Monday, October 22, 2018

Holding the hand of History

Sutapa Basu is dedicated to reviving history through fiction, and her latest offering is a narrative on Genghis Khan. Here is a chat with the author, where she tells us about the importance of historical fiction and its value in contemporary thinking, and gives us an insight into how one should consume  history.

What got you into writing? What was your journey like?
I have been a voracious reader since childhood and I have been writing plays and stories even as a child. It has been my dream to write books and have people read my books. Also I have been so inspired by books of other authors and have always wished I could do likewise.

Though I have been writing continuously since childhood, hardly anything was published except in some magazines and school textbooks. I have been busy juggling a teaching/publishing career along with raising a family, travelling with my army officer husband and carrying out the duties of an army life. All of it was very satisfying and provided endless content to write about, but being so busy I could not sit down to write. It was only in 2014 that I decided to chuck a well-paying corporate job in the book publishing sector and buckle down to serious writing.

Since then I have not looked back. In 2015, I won the First Prize at the the Times of India Write India contest under Amish Tripathi which took care of my apprehensions about whether my writing had the required value. The next year Readomania published my debut fiction called Dangle (2016), a psychological thriller, a year later, Padmavat i(2017), a historical fiction and this year, The Legend of Genghis Khan (2018). My books have been well appreciated by readers. I have thoroughly enjoyed my writing journey so far and am eagerly waiting for new vistas.

Having been a teacher, one of the most significant tasks you've been involved in was to mould mindsets. Could you share a bit about that?

When I was teaching my primary aim was not so much to mould mindsets but to make learning fun. I always wanted my students to enjoy lessons and to find them an extension of their daily lives. I would think up activities, games and innovations though my students were mostly pre-teens and not kids. Most subject areas at that stage become serious study, so I wanted them to enjoy the English classes and let their creative juices flow by reading and writing tales, poems and plays. Over time many of my students have returned as adults to tell me that I had made a major difference in their lives. Most of them are successful career people with families of their own. If they have felt that it was worthwhile to get back to me with accolades, somewhere, sometime, I must have done something good. And their happiness and confidence in themselves has become the greatest gift from my students to me.

At a time when we're seeing so much hate and twisting-of-facts just to spread an agenda of hate, how important is historical fiction?
Historical fiction is important because, I expect reading stories about the past will take people out of their narrow world of old beliefs, misunderstood sense of morality and superstition to see the historical events and figures in a much more wider and meaningful perspective. The deeds were performed by people who were ordinary men and women then but considered heroic today. What set them apart is their extraordinary strength of character and courage to fight dire circumstances and win over them. Instead of making them into untouchable icons, we need to be inspired by them to do the same with our lives today. I believe historical fiction will help people see great historical figures as men and women of flesh and blood not statues cast in stone and take lessons from their lives.

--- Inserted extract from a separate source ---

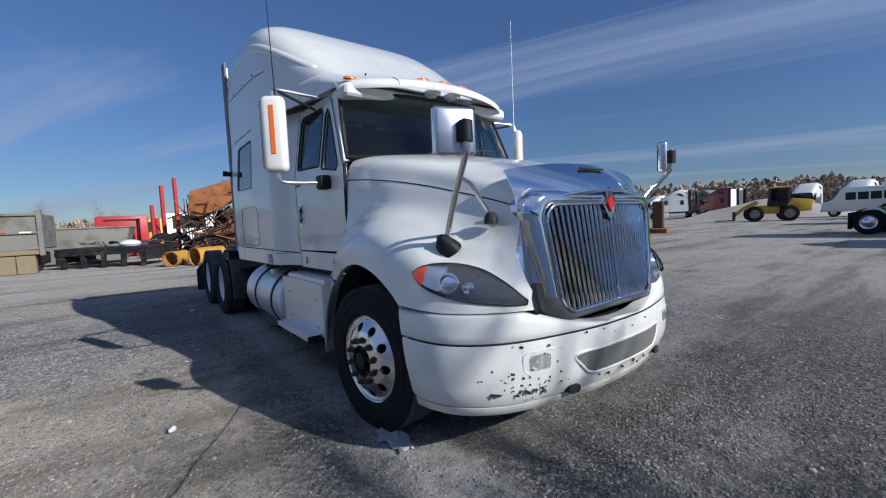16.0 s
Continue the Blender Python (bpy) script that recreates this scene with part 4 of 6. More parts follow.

You've already written one piece, called Padmavati - that too, at a time when the controversy was at its height. Could you tell us a bit about the book, and also a bit about any backlash you faced and how you dealt with it?
My basic aim in the book Padmavati was to explore the character and personality of Queen Padmavati. I was stunned by the fact that a teenage girl who was apparently not an Indian, not even a Rajput, had the courage to willingly walk into fire. Where did that courage come from? Why did she do it? While sketching her life from birth to death, I have attempted to delve into the reasons for her actions and showcase a personality subject to all the human frailties and shortcomings which she had to overcome. Only then could she rise to such mythical heights.

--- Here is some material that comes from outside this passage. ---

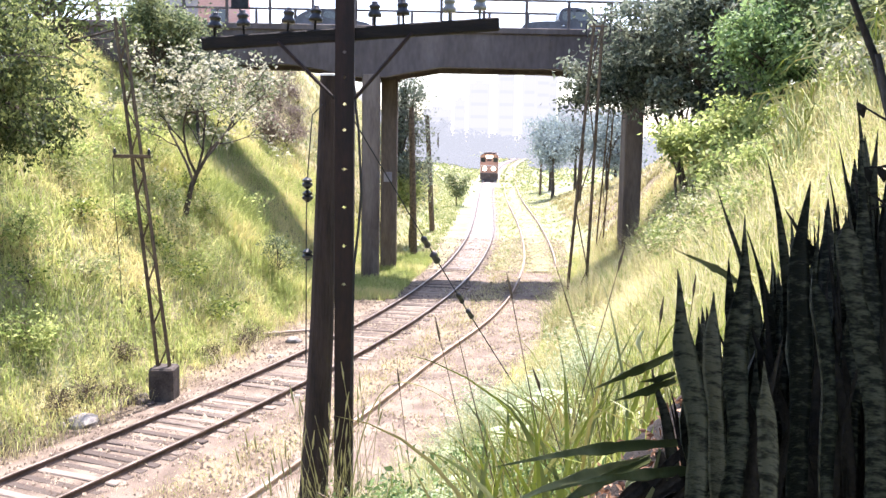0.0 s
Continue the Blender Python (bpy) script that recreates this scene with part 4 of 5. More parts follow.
patch("slope_grass", "dry straw grass on the slope beyond the bridge", M.dry, 26000, 52, 110, 0.5, 15, -1, (0.2, 0.7), (0.03, 0.06), 41, lean=1.2)
patch("track_weeds", "weeds growing over the buried rail", M.grass, 2600, 42.5, 48, -1.2, 0.3, 1, (0.06, 0.22), (0.015, 0.03), 42, clump=6)
weeds("track_weeds", "low green weeds among the rubble", M.grass, 9000, 16, 42, -5.2, 0.0, 1, 0.16, 0.05, 43, clump=9)
weeds("feathery_weeds", "pale silvery feathery weeds on the slope", M.fern, 26000, 7.0, 17, -0.2, 3.4, 1, 0.7, 0.075, 47, clump=18, narrow=0.25)


def cane_clump(x, y, n, h, seed):
    """Broad blades that rise together and arch over."""
    r = random.Random(seed)
    ob = thing("cane_clump", (x, y, lz(x, y) - 0.05), "clump of arching pale cane grass on the crest", "grass clump", "cane grass on the bank")
    for k in range(n):
        a = r.uniform(0, 2 * math.pi)
        le, s = h * r.uniform(0.6, 1.1), r.uniform(0.15, 0.6)
        dx, dy = math.cos(a) * s * le, math.sin(a) * s * le
        bx, by = r.uniform(-0.2, 0.2), r.uniform(-0.2, 0.2)
        dr = r.uniform(0.1, 0.45)
        part("blade", Shape().tube([(bx, by, 0), (bx + dx * 0.3, by + dy * 0.3, le * 0.6), (bx + dx * 0.8, by + dy * 0.8, le * 0.92), (bx + dx * 1.35, by + dy * 1.35, le * (0.95 - dr * 0.4)), (bx + dx * 1.8, by + dy * 1.8, le * (0.85 - dr))], [0.012, 0.02, 0.02, 0.015, 0.002], 4, flat=0.15), r.choice((M.cane, M.cane, M.dry, M.reed)), ob)


for k, (x, y, n, h) in enumerate(((8.6, 24.0, 22, 1.6), (8.3, 22.6, 20, 1.5), (8.0, 21.0, 20, 1.4), (9.0, 22.0, 22, 1.8), (7.2, 19.5, 18, 1.2), (8.5, 19.2, 20, 1.6), (6.2, 17.2, 16, 1.0), (7.4, 16.4, 18, 1.3), (7.9, 25.6, 18, 1.3), (5.6, 20.4, 14, 0.9), (8.9, 17.4, 20, 1.6), (9.6, 20.4, 20, 1.7))):
    cane_clump(x, y, n, h, 400 + k)
for k, (x, y) in enumerate(((-0.35, 6.4), (0.0, 5.8), (-0.6, 7.0), (0.35, 6.0), (0.1, 7.2), (-0.2, 5.2), (0.5, 5.0))):
    tree("slope_weed", "bright green leafy weed at the foot of the poles", (x, y, lz(x, y)), (x, y, lz(x, y) + 0.3), (0.28, 0.25, 0.22), M.leaf_fresh, 9, 420, 0.055, 0.006, spread=0.11, seed=420 + k, category="weed", group="leafy weeds on the near slope", bark=M.reed)
fr = random.Random(31)
for k in range(16):
    x, y = fr.uniform(-0.1, 1.3), fr.uniform(8.6, 11.4)
    h = fr.uniform(0.5, 0.95)
    tree("feathery_weed", "pale silvery-green feathery weed on the slope", (x, y, lz(x, y)), (x, y, lz(x, y) + h * 0.6), (h * 0.5, h * 0.4, h * 0.5), M.fern, 12, 900, 0.07, 0.008, 0.16, spread=0.12, seed=440 + k, category="weed", group="feathery weeds on the slope", bark=M.fern)
nr = np.random.default_rng(55)
gx, gy = nr.uniform(-6, 6.5, 42000), nr.uniform(-4, 6.5, 42000)
ok = (np.hypot(gx, gy) > 1.0) & ((np.abs(gx - 0.9) > 0.75) | (np.abs(gy - 2.0) > 0.75))
gx, gy = gx[ok], gy[ok]
v, f = blades(nr, np.stack([gx, gy, land(gx, gy) - 0.02], 1), nr.uniform(0.06, 0.22, len(gx)), nr.uniform(0.006, 0.012, len(gx)), 1.0)
tagged(new("near_grass", sheet("near_grass", v, f, M.reed)), "short rough grass on the ground about the viewer", "grass", kind="stuff")
patch("far_grass", "pale green grass in the hazy distance", M.cane, 36000, 122, 330, -2.6, 30, -1, (0.15, 0.4), (0.12, 0.24), 48, clump=5)
patch("far_grass", "pale green grass in the hazy distance", M.cane, 26000, 122, 330, -3.6, 30, 1, (0.15, 0.4), (0.12, 0.24), 49, clump=5)
for k, (x, y, h) in enumerate(((-7.15, 26.6, 0.55), (-8.3, 22.4, 0.5), (-6.5, 29.4, 0.5), (-8.6, 23.9, 0.7), (-9.1, 20.6, 0.5), (-6.6, 28.2, 0.4), (-8.9, 21.6, 0.45))):
    tree("dead_tuft", "withered brown tuft at the foot of the bank", (x, y, lz(x, y)), (x, y, lz(x, y) + h * 0.5), (h * 0.8, h * 0.7, h * 0.4), M.white_bark, 10, 500, 0.12, 0.012, 0.18, spread=0.18, seed=460 + k, category="weed", group="withered tufts by the track", bark=M.white_bark)

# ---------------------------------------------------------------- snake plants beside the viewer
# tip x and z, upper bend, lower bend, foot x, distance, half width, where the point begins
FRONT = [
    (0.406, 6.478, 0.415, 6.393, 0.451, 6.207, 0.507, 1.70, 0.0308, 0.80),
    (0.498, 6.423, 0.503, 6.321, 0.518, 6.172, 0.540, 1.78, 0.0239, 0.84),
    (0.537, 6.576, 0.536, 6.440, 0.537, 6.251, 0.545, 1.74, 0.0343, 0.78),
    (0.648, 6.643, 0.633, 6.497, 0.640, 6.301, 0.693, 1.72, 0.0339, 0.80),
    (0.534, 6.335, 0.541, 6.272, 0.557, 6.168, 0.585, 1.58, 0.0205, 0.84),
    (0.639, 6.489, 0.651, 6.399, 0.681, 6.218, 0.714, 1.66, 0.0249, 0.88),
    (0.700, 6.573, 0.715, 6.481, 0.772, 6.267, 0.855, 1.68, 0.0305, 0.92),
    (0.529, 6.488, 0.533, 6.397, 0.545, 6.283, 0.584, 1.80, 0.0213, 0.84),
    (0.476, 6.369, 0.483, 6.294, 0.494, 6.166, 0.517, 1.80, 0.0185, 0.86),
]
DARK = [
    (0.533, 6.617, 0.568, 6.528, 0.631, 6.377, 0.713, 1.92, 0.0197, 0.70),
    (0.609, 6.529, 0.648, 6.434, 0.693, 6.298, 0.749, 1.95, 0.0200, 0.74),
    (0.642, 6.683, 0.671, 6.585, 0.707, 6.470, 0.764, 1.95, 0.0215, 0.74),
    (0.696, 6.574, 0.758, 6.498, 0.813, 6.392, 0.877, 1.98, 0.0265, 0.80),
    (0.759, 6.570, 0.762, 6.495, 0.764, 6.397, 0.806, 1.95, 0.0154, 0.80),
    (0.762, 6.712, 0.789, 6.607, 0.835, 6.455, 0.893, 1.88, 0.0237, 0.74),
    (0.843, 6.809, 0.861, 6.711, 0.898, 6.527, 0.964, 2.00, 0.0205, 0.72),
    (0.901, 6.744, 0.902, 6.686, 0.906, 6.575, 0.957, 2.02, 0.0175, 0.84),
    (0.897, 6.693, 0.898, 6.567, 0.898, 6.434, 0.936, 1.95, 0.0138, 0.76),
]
LYING = [
    (0.434, 6.497, 0.531, 6.455, 0.616, 6.407, 1.85, 0.010),
    (0.265, 6.208, 0.350, 6.232, 0.465, 6.262, 1.82, 0.014),
    (0.311, 6.194, 0.372, 6.198, 0.466, 6.212, 1.80, 0.013),
    (0.361, 6.235, 0.405, 6.227, 0.466, 6.224, 1.80, 0.008),
]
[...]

Let's talk about your current one. What's it all about?
My latest is another historical fiction called The Legend of Genghis Khan. The same reasons have drawn me to Genghis Khan as it did to Padmavati. What does the world really know of both these historical personalities other than the obvious? Hardly anything. That is what triggered my research into both. I was adamant to know what made them tick; what made them into the superhero/heroine that they have been on the stage of world history.

Specifically, Genghis Khan has been only known as a brutal plunderer and a world conqueror but why did he do what he did? That was the question I was seeking an answer to. And I uncovered a treasury; the closer you get to Genghis Khan’s life, the more fanatic a fan you become of the man. And world conqueror! Does the world know what that actually means? At the zenith of its power, Genghis Khan’s Empire controlled one sixth of the world’s total land area! No wonder he is worshipped as a demi-god in Mongolia, China and Russia!

What would you like your readers to bear in mind while reading the book?
I would like my readers to never accept historical interpretations at face value. There is always more to what meets the eye. Readers, if really interested in history or its figures, must seek evidence themselves and form their own opinions. Also, do not judge history, historical events, historical figures by today’s standards and ideas. There is always some logic for what happened in the past. Understand the causes and consequences with an open mind. The other important takeaway from my books is inspiration. I want to put forward the fact that personalities like Genghis Khan had to fight great odds to grow to the heroic stature that they have. Readers should be inspired to tackle problems in their own lives in a similar manner.